Lawmakers in Tennessee will consider a bill next year similar to the one already passed by Arizona that directs local police to determine the immigration status of people they come into contact with and suspect of being in the country illegally.
The Tennessean newspaper finds that private jailer Corrections Corporations of America based in Nashville has given campaign contributions to backers of the law. It’s also involved in a group pushing for the law’s passage. Why might that be the case? Detention contracts with Immigration and Customs Enforcement have boosted CCA’s revenue in recent years.
National Public Radio concluded in an October investigative report that the private-prison industry was involved in a “quiet, behind-the-scenes effort to help draft and pass Arizona Bill 1070.”
Data mining is a controversial concept in which intelligence and law enforcement agencies sift through oceans of seemingly disparate data and search for evidence of terrorist attack planning or criminal activity. That data can involve personal information like purchasing records, social security numbers and birth dates belonging to innocent people. The Privacy Act of 1974 and other laws restrict how such data can be used.
One way for authorities to make data mining less controversial is to call it something else, or very narrowly define it. Government agencies are required to disclose data-mining activities to Congress each year, but certain of those programs fall outside the strict definition of data mining, like “link analysis,” which begins with a known subject or person of interest. As a result, the nonprofit Constitution Project wants the official definition of data mining to be expanded. According to a report from the group:
With insufficient controls, innocent people could be mistakenly added to terrorist ‘watch lists’ and potentially barred from air travel. Government employees can abuse database access and look for information on the famous or infamous. Careless contractors can lose laptops with unencrypted personal data. These harms can be contained, but only with firm rules that ensure government actors undertake data mining with adequate safeguards and minimize the potential for mistake, misuse and abuse.
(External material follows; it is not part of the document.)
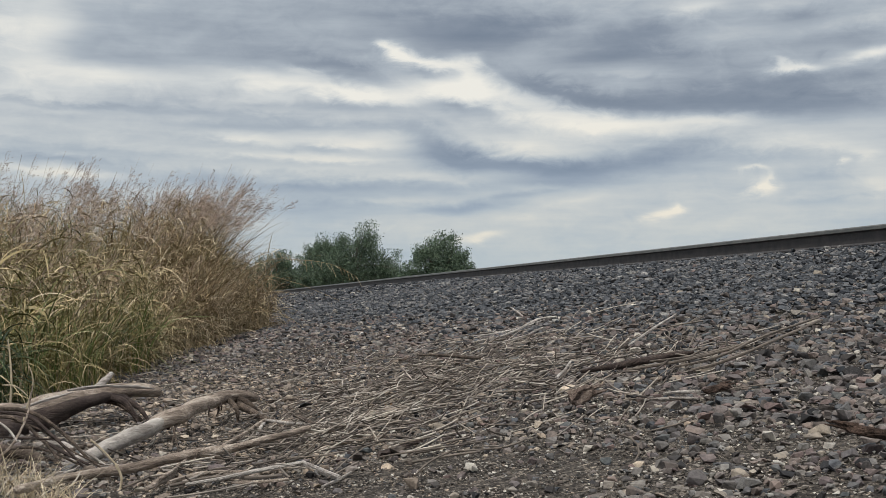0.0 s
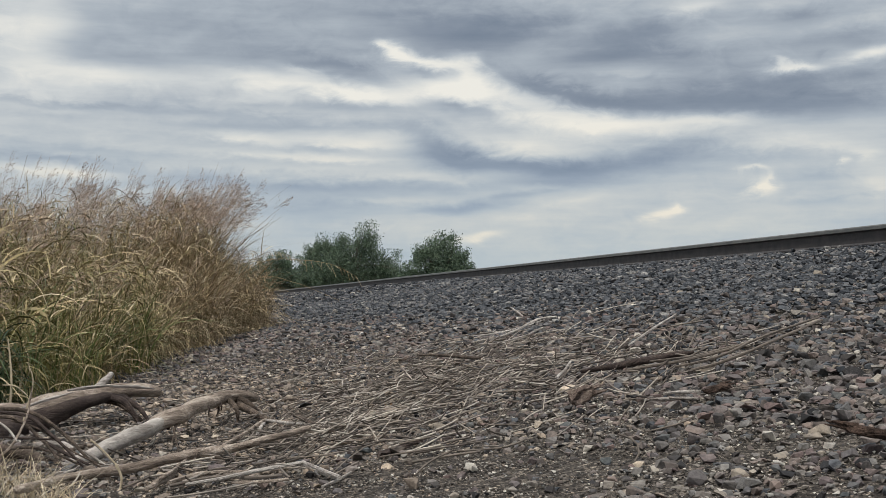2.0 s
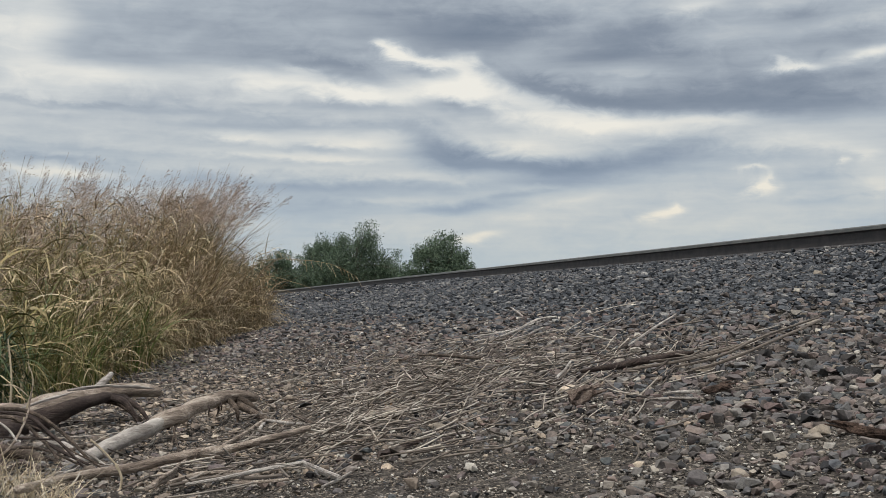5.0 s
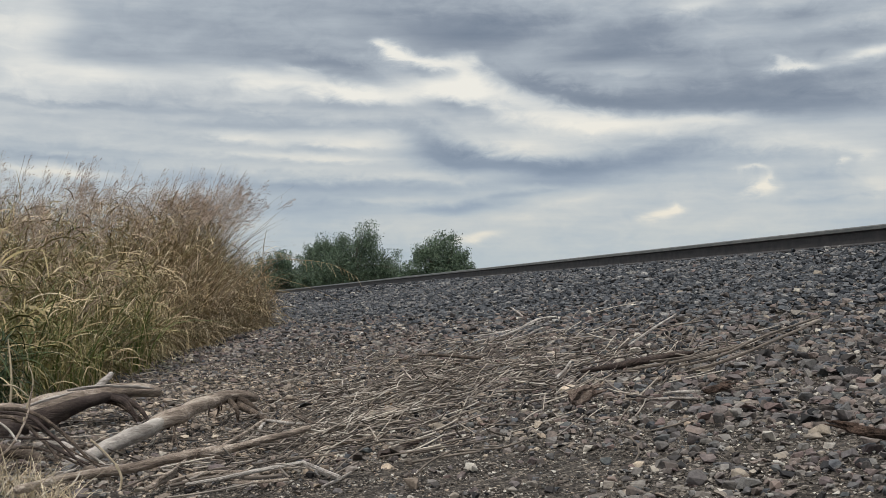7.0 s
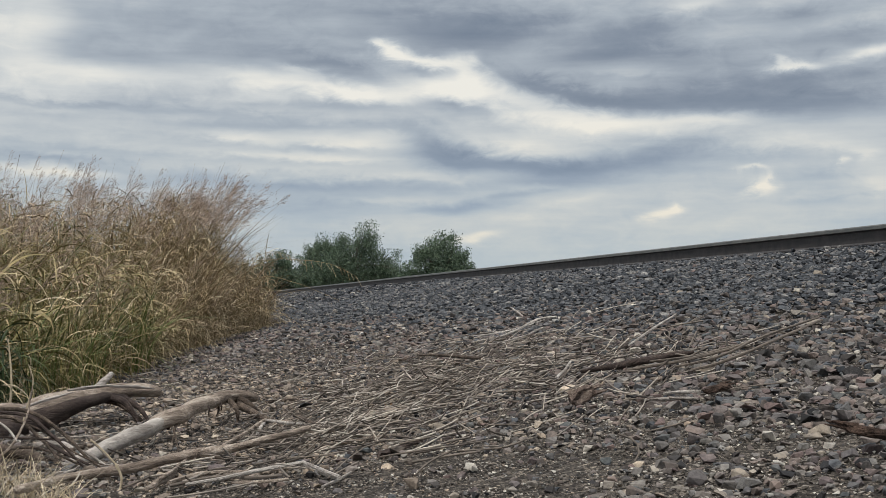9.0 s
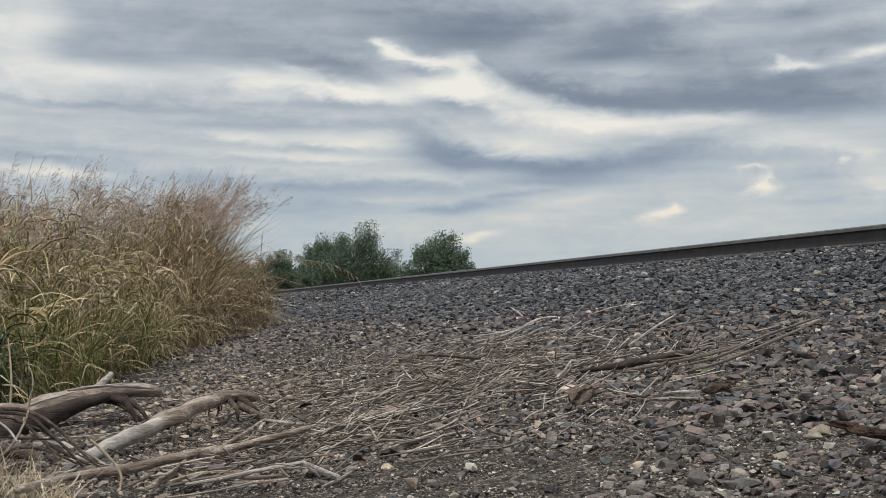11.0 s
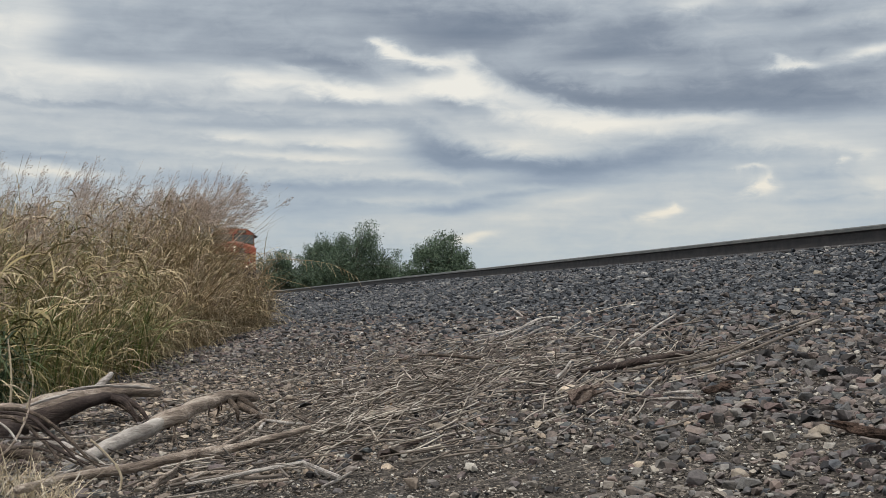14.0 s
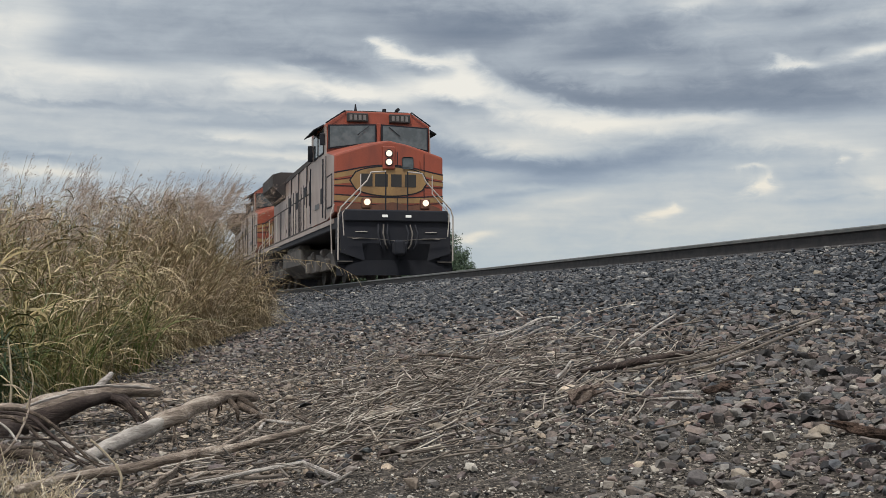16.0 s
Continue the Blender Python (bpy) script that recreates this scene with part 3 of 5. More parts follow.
def tuft(x, y, tall, tone, seed, n=440, spread=0.42, plumes=4, lean=0.4, pale=0.4):
    """Blades, tangled stems, curled leaves and feathery seed heads on one root."""
    rng = np.random.default_rng(seed)
    base = new("grass_tuft")
    low, mid, top = TONES[tone]
    calm = min(1.0, 1.2 / tall)
    v, f, _ = blades(rng, n // 2, spread, tall * 0.96, 0.015, lean * calm, 0.7 * calm)
    sheet("leaf_blade", v, f, low, base)
    v, f, _ = blades(rng, n // 2, spread * 1.05, tall * 1.0, 0.007, lean * calm, 0.6 * calm, False, 0.9 * calm)
    sheet("tangled_stem", v, f, mid, base)
    v, f = curls(rng, n * 4 // 5, spread * 1.15, tall * 0.92, 0.010, 0.55)
    sheet("curled_leaf", v, f, top, base)
    v, f = curls(rng, int(n * pale), spread * 1.3, tall * 0.84, 0.010, 0.6)
    sheet("dead_leaf", v, f, m_curl, base)
    v, f, _ = blades(rng, n // 14 if tone == "green" else n // 6, spread * 1.2, min(tall * 0.7, 1.0), 0.009, 0.7, 1.2, False, 0.9)
    sheet("bent_blade", v, f, m_curl, base)
    if not plumes:
        return plant(base, x, y, tone, seed)
    v, f, spine = blades(rng, plumes * 4, spread * 0.95, tall * 1.12, 0.003, 0.2, 0.14, True, 0.0, 0.84)
    sheet("flower_stalk", v, f, m_seed, base)
    v, f = panicles(rng, spine[:plumes], 34, 0.22)
    sheet("seed_head", v, f, m_seed, base)
    v, f = panicles(rng, spine[plumes:] * np.array([1, 1, 0.92]), 42, 0.2)
    sheet("seed_head", v, f, m_seed, base)
    return plant(base, x, y, tone, seed)


def plant(base, x, y, tone, seed):
    base.matrix_basis = pose(x, y, height(x, y), 0, 0, 0)
    for ch in base.children:
        ch["kind"] = "stuff"
    tagged(base, TUFT_LABELS[tone], "grass", "grass beside the ballast")
    tufts.append((base, x, y, seed))
    return base


GRASS_EDGE = [(-0.841, 6.107, 0.006), (-0.708, 6.977, 0.007), (-0.481, 7.977, 0.009), (-0.179, 9.838, 0.015), (0.248, 12.122, 0.040), (0.797, 14.379, 0.120), (1.460, 15.868, 0.237)]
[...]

A local police intelligence fusion center in Atlantic, Iowa, misspent $67,000 worth taxpayer money, some of which was used for flowers and “Christmas meat,” according to an audit released Dec. 8. Dozens of such centers were constructed after Sept. 11 so federal, state and local authorities could swap tips about terrorism and crime.
Civil libertarians worry that they’re stockpiling too much sensitive personal data, and it’s not clear fusion centers are contributing meaningfully to the war on terror. Washington has spent at least $426 million developing the centers since 2004.